Plaintiffs admit that if the Receiver successfully recovers in the Silver v. Hoffman case, they would be unable to recover in this action.
However, Hoffman did assert the defense that the Receiver does not have standing to assert his claim under Florida Statute, Chapter 726, Florida's Uniform Fraudulent Transfer Act ("FUFTA"). While this Court rejected Hoffman's argument with respect to the Receiver's case, Plaintiffs cannot be sure that the opinion will ultimately be upheld on appeal, should Hoffman choose to appeal the issue. Because neither the Eleventh Circuit Court of Appeals nor any binding state court has definitively resolved the issue of whether an equitable receiver has standing to assert a claim under FUFTA, Plaintiffs seek to preserve their claim against Hoffman and the other Defendants under FUFTA in order to preserve the claim in the event it is not resolved in the Receiver's favor.
(Doc. 65 at 16, n4).
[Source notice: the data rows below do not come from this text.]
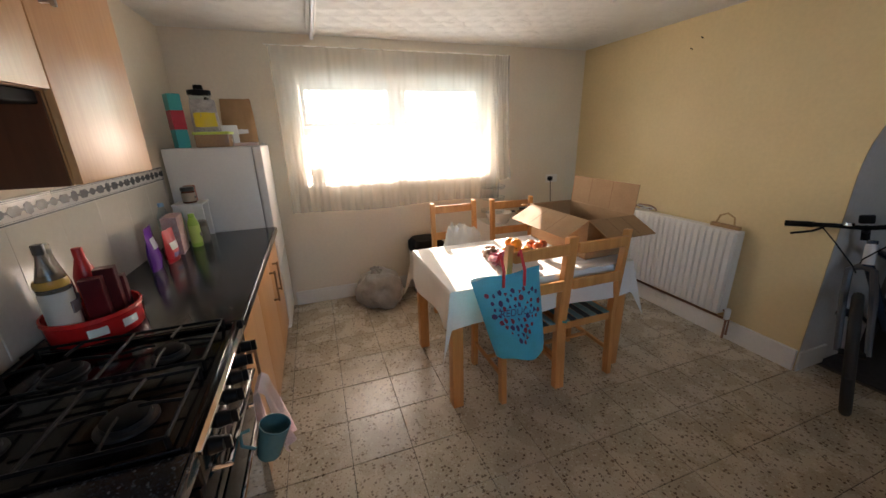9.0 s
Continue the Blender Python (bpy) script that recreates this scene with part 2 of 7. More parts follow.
def net(name):
    """Thin woven net: part open, part lit through."""
    m = bpy.data.materials.new(name)
    m.use_nodes = True
    t = m.node_tree
    for n in list(t.nodes):
        if n.type != "OUTPUT_MATERIAL":
            t.nodes.remove(n)
    out = t.nodes["Material Output"]
    clear, lit, back, m1, m2 = (t.nodes.new("ShaderNodeBsdf" + k) for k in ("Transparent", "Diffuse", "Translucent", "Transparent", "Transparent"))
    t.nodes.remove(m1)
    t.nodes.remove(m2)
    m1, m2 = t.nodes.new("ShaderNodeMixShader"), t.nodes.new("ShaderNodeMixShader")
    lit.inputs[0].default_value = back.inputs[0].default_value = (0.82, 0.8, 0.76, 1)
    m1.inputs[0].default_value = 0.55
    t.links.new(lit.outputs[0], m1.inputs[1])
    t.links.new(back.outputs[0], m1.inputs[2])
    co, w = t.nodes.new("ShaderNodeTexCoord"), t.nodes.new("ShaderNodeTexNoise")
    w.inputs["Scale"].default_value = 400
    t.links.new(co.outputs["Object"], w.inputs["Vector"])
    mr = t.nodes.new("ShaderNodeMapRange")
    mr.inputs[3].default_value, mr.inputs[4].default_value = 0.30, 0.36
    t.links.new(w.outputs[0], mr.inputs[0])
    t.links.new(mr.outputs[0], m2.inputs[0])
    t.links.new(clear.outputs[0], m2.inputs[1])
    t.links.new(m1.outputs[0], m2.inputs[2])
    t.links.new(m2.outputs[0], out.inputs[0])
    return m


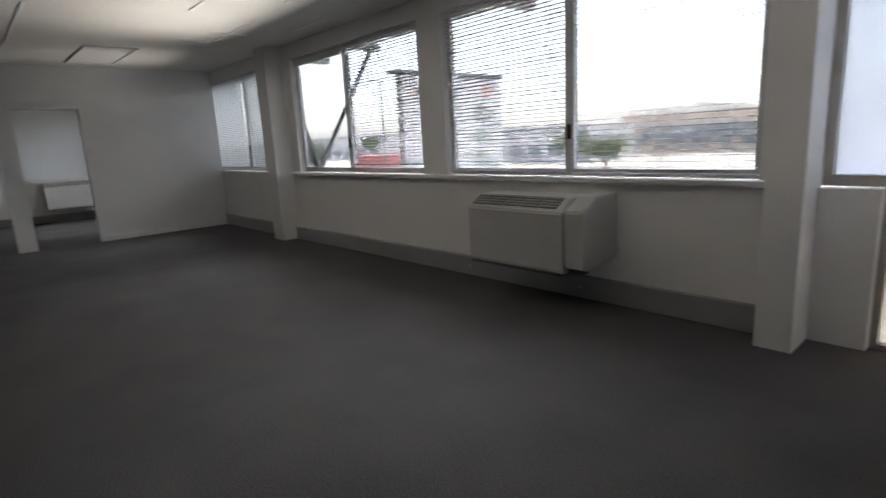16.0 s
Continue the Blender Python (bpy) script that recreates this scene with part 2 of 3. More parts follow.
def rod(p, q, r, sides=16, r2=None, dome=0.0):
    """A round bar from p to q, with rounded ends where dome is given."""
    p, q = Vector(p), Vector(q)
    axis = (q - p).normalized()
    side = axis.orthogonal().normalized()
    up = axis.cross(side)
    r2 = r if r2 is None else r2
    rings = [(p, r), (q, r2)]
    if dome:
        rings = [(p, r * 0.55), (p + axis * dome * 0.35, r * 0.88), (p + axis * dome, r), (q - axis * dome, r2), (q - axis * dome * 0.35, r2 * 0.88), (q, r2 * 0.55)]
    b = bmesh.new()
    loops = [[b.verts.new(c + (side * math.cos(a) + up * math.sin(a)) * rr) for a in (2 * math.pi * i / sides for i in range(sides))] for c, rr in rings]
    for lo, hi in zip(loops, loops[1:]):
        for i in range(sides):
            b.faces.new((lo[i], lo[(i + 1) % sides], hi[(i + 1) % sides], hi[i]))
    b.faces.new(loops[0][::-1])
    b.faces.new(loops[-1])
    return b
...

Thus, Plaintiffs admit that they have filed this action as a placeholder, in the event that Hoffman successfully appeals this Court's Order in the Silver v. Hoffman case. This is simply not permissible. Accordingly, it is
Plaintiffs allege that Count I, which alleges violations of the Securities Exchange Act, is not duplicative of the claims asserted in Silver v. Hoffman, but fails to provide any support for this contention. Because Count I seeks the same relief and relies on the same allegations as Count III, this Court finds that it is duplicative of the other action as well.
ORDERED that Paul A. Hoffman's Motion to Dismiss (Doc. 56) is GRANTED. Plaintiffs' claims against Defendant Hoffman are DISMISSED without prejudice. DONE and ORDERED in Chambers, Orlando, Florida.